The security threat when the insider gets outside

On my desk at home I have two VPN key fobs to jobs I no longer have. I don't even know if they work, but they're sitting there. And I'm not alone.
Written by John Hazard, Contributor

On my desk at home I have two VPN key fobs to jobs I no longer have. I don't even know if they work, but they're sitting there.

At every job I ever held featured dozens of accounts, log-ins, passwords and secret decoder rings, many of which walked out the door with me and most of which remain active. We also used dozens of productivity and collaboration tools, which we set up ourselves outside the scope of the IT department, but nonetheless hold critical and proprietary data.

Luckily for my current and former employers I'm a nice guy with no motivation to cause them harm. I'm also a cautious guy who doesn't leave network doors open and unattended. I'm also a guy with low access. Aside from CMS access, which leaves me capable of taking down a  Web site, I don't hold an IT position and was never permitted access to critical systems or data troves. Of course those critical systems are better protected from former employees with continued network access. Yes, but barely, according to a survey of 1,000 IT pros conducted by security vendor Quest Software and Harris Interactive of security policies affecting employees.

Among the survey findings, 51 percent of IT policy makers said they were concerned about insider threats to network security in their company's current infrastructure. A greater threat however might be the former insider - now on the outside, but with insider access and familiarity.

From the report, The Current State of Identity Management:

  • One in 10 IT pros admitted they have accounts from previous jobs, from which they can still access systems even though they've left the organization.
  • 52 percent of employees admit that they've shared their work log-ins and passwords with other co-workers, spouses and others.

Ten percent of your employees are walking away from their job with a handful of active network-access accounts and passwords as well as a handful of those shared by their colleagues.

Why? Quest, which makes identity management software, wants you to believe it is because the IT department can't manage the account provisioning and decommissioning for the dozens of accounts of dozens or hundreds or thousands of users. They're on to something there.

Consider these two colliding trends:

1. The average user in a 10,000-employee organization manages 14 separate logins and passwords. (ScriptLogic whitepaper: The Business Case for Desktop Authority Password Self-Service. )

Exacerbating  the  problem further  is the  fact that different teams within  IT often  have responsibility for password management on different systems. For example, typically Windows password  resets are handled  by the  Windows help  desk, a  relatively inexpensive  resource... The more systems, the more passwords, and the more people that must be involved...

Fourteen passwords x 10,000 employees = 140,000

2. The median tenure for an employee in the U.S. is 4.4 years. (Employee Tenure Summary, Bureau of Labor Statistics)

That means 35,000 passwords walk out the door every year at each of those 10,000-employee organizations. Turnover is expensive for IT departments.

Halfway there

Software like single-sign-on and identity management would be a help. So would the vigilance to target and decommission accounts and track down wayward key fobs. That would go a long way to protecting critical infrastructure.

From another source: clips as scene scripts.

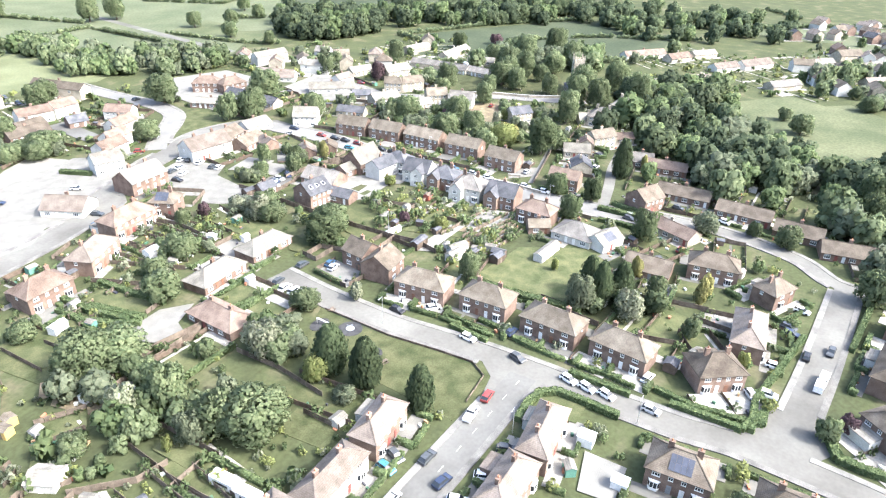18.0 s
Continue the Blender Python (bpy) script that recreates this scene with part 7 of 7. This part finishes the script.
shed("white", -259.1, 104.9, 168.0, 5.5, 3.0, 2.4)
shed("felt", -263.9, 108.9, 176.0, 2.4, 2.0, 2.0)
shed("red", -290.6, 76.0, 179.0, 3.0, 2.2, 2.2)
shed("white", -279.0, 74.5, 179.0, 2.0, 2.0, 2.0)
shed("felt", -270.5, 91.9, 173.0, 3.2, 1.8, 1.8)
shed("felt", -338.0, 92.7, -171.0, 3.0, 2.6, 2.3)
shed("white", -332.6, 87.0, -173.0, 3.0, 2.0, 2.0)
shed("white", -390.9, 89.3, 173.0, 2.0, 2.0, 1.9)

# ---- hedges, fences, garden walls ----
hedge(2.4, 2.4, [(-249.4, 115.6), (-249.1, 127.0), (-250.3, 139.2), (-250.9, 147.2)])
hedge(1.6, 1.7, [(-206.5, 150.3), (-212.0, 150.0), (-216.8, 151.0), (-219.2, 154.0), (-219.2, 160.0), (-218.9, 168.0)])
hedge(1.2, 1.4, [(-232.1, 172.0), (-230.7, 180.9), (-231.7, 189.9), (-232.9, 194.6), (-238.6, 194.4)])
hedge(1.2, 1.3, [(-234.5, 126.4), (-233.7, 133.9)])
hedge(1.2, 1.3, [(-232.3, 137.0), (-231.3, 143.5)])
hedge(1.2, 1.3, [(-230.6, 154.8), (-231.3, 164.6)])
hedge(1.0, 1.2, [(-232.1, 118.1), (-230.9, 130.3)])
hedge(2.0, 1.8, [(-140.6, 160.7), (-141.1, 171.8), (-142.8, 187.1)])
hedge(1.2, 1.4, [(-121.0, 142.1), (-112.4, 141.4), (-107.5, 144.9), (-108.1, 158.8)])
hedge(1.8, 1.8, [(-118.7, 125.2), (-116.9, 133.6)])
hedge(2.8, 2.6, [(-62.9, 152.2), (-57.4, 133.1), (-52.4, 116.2), (-46.6, 101.2)])
hedge(2.2, 1.6, [(-39.6, 149.5), (-30.5, 145.6)])
hedge(2.2, 1.6, [(-30.2, 154.8), (-23.2, 151.7), (-15.6, 152.0), (-15.1, 157.5)])
hedge(2.0, 1.4, [(-21.5, 143.8), (-15.1, 138.1), (-8.5, 136.7)])
hedge(2.0, 1.6, [(-15.7, 216.7), (-11.7, 224.5), (-7.4, 229.5)])
hedge(1.6, 1.6, [(-180.0, 43.6), (-183.2, 51.6), (-187.0, 56.7)])
hedge(1.4, 1.4, [(-185.1, 38.6), (-189.3, 55.3)])
hedge(1.4, 1.4, [(-179.2, 34.3), (-180.0, 40.5), (-178.1, 55.1)])
hedge(1.6, 1.6, [(-183.1, 29.0), (-183.6, 41.8), (-186.2, 52.7)])
hedge(1.6, 1.6, [(-193.4, 31.1), (-194.7, 43.6), (-196.3, 53.8)])
hedge(1.4, 1.4, [(-202.9, 70.0), (-211.3, 72.6), (-218.3, 73.2)])
hedge(1.6, 1.6, [(-323.4, 132.4), (-322.0, 137.4), (-322.3, 146.3), (-322.9, 150.2)])
hedge(1.4, 1.5, [(-308.2, 132.3), (-309.3, 141.0), (-308.2, 146.0)])
hedge(1.2, 1.8, [(-349.7, 118.5), (-336.9, 122.7), (-325.7, 126.6)])
hedge(1.4, 1.8, [(-345.7, 108.5), (-349.4, 118.4)])
hedge(1.6, 1.8, [(-321.5, 109.4), (-323.4, 115.6)])
hedge(1.6, 1.8, [(-233.4, -48.9), (-238.6, -37.9)])
hedge(1.4, 1.6, [(-229.4, 192.7), (-239.7, 192.0), (-272.3, 198.9)])
hedge(1.8, 1.6, [(-237.9, 206.2), (-230.8, 208.6), (-230.1, 213.9), (-230.5, 218.9)])
hedge(1.4, 1.6, [(-304.7, 214.2), (-272.6, 209.5)])
hedge(1.4, 1.6, [(-228.9, 176.2), (-229.0, 191.0), (-236.6, 194.2)])
hedge(1.4, 1.5, [(-227.1, 153.7), (-227.0, 167.9)])
hedge(1.2, 1.4, [(-228.4, 121.5), (-227.3, 132.3)])
hedge(1.2, 1.4, [(-232.5, 138.5), (-231.6, 145.6)])
hedge(1.6, 1.6, [(-316.0, 234.5), (-311.3, 250.5)])
hedge(1.8, 1.8, [(-316.9, 129.3), (-317.4, 143.6)])
hedge(1.2, 1.2, [(-127.3, 136.1), (-126.3, 145.6)])
hedge(1.6, 1.6, [(-0.7, 153.7), (3.3, 154.7)])
hedge(1.6, 1.8, [(-376.3, 102.2), (-373.3, 114.3)])
fence(1.8, [(-260.9, 24.0), (-259.4, 46.5), (-258.7, 66.5), (-259.0, 72.0)])
fence(1.8, [(-259.0, 72.0), (-259.4, 82.9), (-260.5, 90.8), (-258.4, 98.7)])
fence(1.8, [(-259.4, 82.9), (-251.1, 83.1)])
fence(1.8, [(-235.8, 66.1), (-235.2, 71.8), (-242.6, 72.0)])
fence(1.8, [(-260.8, 14.3), (-260.0, 33.0), (-259.3, 52.3), (-259.2, 67.0)])
fence(1.8, [(-276.5, 22.5), (-289.7, 23.1), (-309.8, 29.4)])
fence(1.8, [(-276.2, 26.3), (-290.2, 27.8), (-309.4, 31.3)])
fence(1.8, [(-142.3, 93.0), (-142.2, 103.7), (-141.8, 113.2), (-141.9, 120.6)])
fence(1.8, [(-145.7, 89.9), (-154.3, 97.9), (-160.2, 99.1)])
fence(1.6, [(-159.4, 86.2), (-158.5, 99.9), (-157.1, 106.9)])
fence(1.6, [(-161.8, 106.4), (-159.3, 121.4)])
fence(1.6, [(-166.3, 89.5), (-166.7, 105.8)])
fence(1.8, [(-171.5, 61.5), (-170.3, 68.9), (-182.9, 67.5), (-196.2, 69.9)])
fence(1.8, [(-158.2, 158.1), (-157.9, 168.6), (-156.1, 179.3)])
fence(1.8, [(-164.3, 158.2), (-163.9, 164.9)])
fence(1.8, [(-158.0, 101.2), (-158.1, 110.8), (-159.1, 122.0)])
fence(1.8, [(-141.3, 99.9), (-140.2, 111.0), (-136.7, 122.2)])
fence(1.6, [(-147.7, 96.8), (-147.4, 110.9), (-147.4, 122.8)])
fence(1.6, [(-132.9, 98.8), (-130.8, 111.2), (-130.7, 120.7)])
fence(1.6, [(-146.1, 99.9), (-142.2, 119.2)])
fence(1.6, [(-142.3, 101.9), (-139.6, 112.6), (-137.5, 125.2)])
fence(1.8, [(-145.7, 82.3), (-132.2, 84.7), (-122.7, 88.4)])
fence(1.8, [(-146.5, 91.0), (-135.7, 94.0), (-123.9, 96.4)])
fence(1.6, [(-137.6, 63.2), (-126.8, 66.1), (-115.6, 68.1)])
fence(1.6, [(-146.1, 57.2), (-133.3, 58.4), (-119.4, 62.0)])
fence(1.6, [(-138.3, 67.2), (-123.0, 71.4), (-115.0, 74.3)])
fence(1.6, [(-144.7, 74.6), (-130.6, 77.4)])
fence(1.4, [(-174.3, 48.8), (-175.5, 55.9)])
fence(1.8, [(-119.4, 115.2), (-109.1, 118.4)])
fence(1.6, [(-130.7, 62.2), (-109.0, 67.3)])
fence(1.6, [(-139.3, 54.3), (-119.0, 55.4)])
fence(1.6, [(-135.6, 86.0), (-120.3, 85.2)])
fence(1.4, [(-75.5, 130.6), (-59.4, 134.6)])
fence(1.4, [(-70.9, 117.3), (-58.7, 122.1)])
fence(1.4, [(-67.5, 106.6), (-54.6, 110.1)])
fence(1.4, [(-65.0, 107.5), (-52.9, 102.6)])
fence(1.4, [(-83.1, 106.1), (-74.7, 107.5)])
fence(1.4, [(-87.4, 115.8), (-80.2, 117.1)])
fence(1.4, [(-91.1, 127.8), (-83.4, 129.0)])
fence(1.8, [(-115.6, 41.2), (-114.7, 47.9)])
fence(1.8, [(-249.9, 133.1), (-249.6, 145.6), (-248.8, 153.1)])
fence(1.6, [(-249.6, 163.7), (-252.1, 173.1)])
fence(1.6, [(-265.4, 174.2), (-264.3, 185.6)])
fence(1.6, [(-270.7, 174.0), (-272.1, 182.6)])
fence(1.8, [(-236.0, 67.5), (-242.4, 67.8), (-244.0, 77.5)])
fence(0.7, [(-217.2, 90.0), (-216.6, 110.5), (-218.0, 124.0), (-218.6, 133.0), (-215.6, 137.6), (-206.0, 138.4)])
fence(1.6, [(-184.7, 111.1), (-184.8, 120.6)])
fence(1.6, [(-192.0, 84.2), (-192.5, 97.0), (-190.7, 111.2)])
fence(1.6, [(-225.3, 8.8), (-228.5, 21.3), (-227.6, 31.8)])
fence(1.6, [(-280.2, 61.5), (-279.7, 68.4), (-282.5, 75.6)])
garden_wall(1.4, [(-414.8, 18.3), (-424.2, 34.7), (-430.2, 51.8), (-439.0, 66.0), (-450.4, 81.2)])
garden_wall(1.0, [(-324.5, -57.9), (-328.5, -40.4)])
garden_wall(1.0, [(-318.6, 88.0), (-319.0, 98.3), (-318.3, 107.1)])
garden_wall(0.9, [(-326.3, 89.9), (-328.1, 94.2)])
fence(1.5, [(-324.9, 101.2), (-349.3, 96.0), (-387.3, 87.4)])
hedge(1.4, 1.5, [(-184.5, 39.3), (-186.9, 47.0), (-188.0, 55.3)])
fence(1.6, [(-173.7, 47.2), (-176.1, 56.2)])
hedge(1.5, 1.6, [(-142.8, 161.4), (-140.6, 183.7)])
fence(1.6, [(-193.8, 70.3), (-180.0, 71.0), (-166.6, 71.8)])
fence(1.4, [(-169.9, 43.9), (-171.0, 55.7)])
fence(1.4, [(-162.9, 38.5), (-163.4, 53.4)])
fence(1.6, [(-133.4, 67.4), (-142.0, 66.4), (-142.1, 76.9)])
fence(1.6, [(-149.7, 57.3), (-130.0, 62.2), (-124.1, 59.4)])
fence(1.6, [(-142.3, 106.0), (-125.1, 108.2), (-114.7, 109.8)])
fence(1.4, [(-127.1, 69.1), (-129.0, 81.8)])
hedge(2.2, 2.4, [(-141.3, 158.6), (-140.7, 169.7), (-141.4, 183.3)])
fence(1.5, [(-156.7, 161.5), (-156.7, 179.6)])
fence(1.6, [(-155.4, 187.5), (-139.4, 184.7), (-129.0, 188.7)])
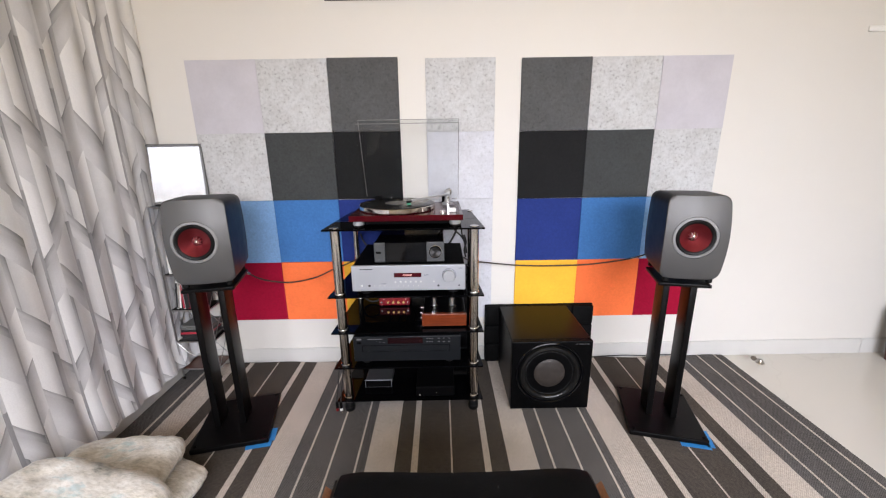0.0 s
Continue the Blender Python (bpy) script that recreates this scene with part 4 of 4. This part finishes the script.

But what about the data sitting on the dozens of providers in the cloud? The ones we set up without IT's involvement, maybe without their awareness.

If you count those systems, the average number of passwords employees use to do their job is probably greater then 14, and most of those are outside the domain of IT.

Everyday employees activate accounts for productivity and analytics systems in the Cloud without the support or awareness of IT. I have seen entire departments running a shadow operation on Google Docs, third-party marketing vendors and collaboration tools, where proprietary data sits in spreadsheets, presentations and other tools, available to anyone w/ the password, one IT had nothing to do with.

That shadow system won't take down your infrastructure, but the data breach could be just as damaging. Google last week announced it would launch two-step verification for its account-holders, but that does little to protect businesses from the inside-outsider with a password, access and, perhaps, a grudge or at the very least, less concern to protect the data.

Single sign-on is just a temporary solution. A step back from passwords all together is even better, and probably inevitable. The Departmenr of commerce is backing a security system for online identity checks that relies on a single-signon program as well as tokens, smart cards and biometrics to verify and approve access.

Passwords don't provide good security because most people choose character combinations that are easily hacked. A universal standard that requires some kind of device or a chip with encrypted data would keep consumer information safer while assuring companies they aren't being scammed, says Don Thibeau, chairman of the Open Identity Exchange, an industry group representing large tech companies such as Verizon , AT&T, Google, PayPal, and Symantec.

Ultimately, the security required to protect dispersed data from access by former insiders would require be a combination of software, policy and enforcement to ensure the IT department knows where the data sits and controls access. That maybe a stretch when insiders insist and the cloud increasingly permits, self-service.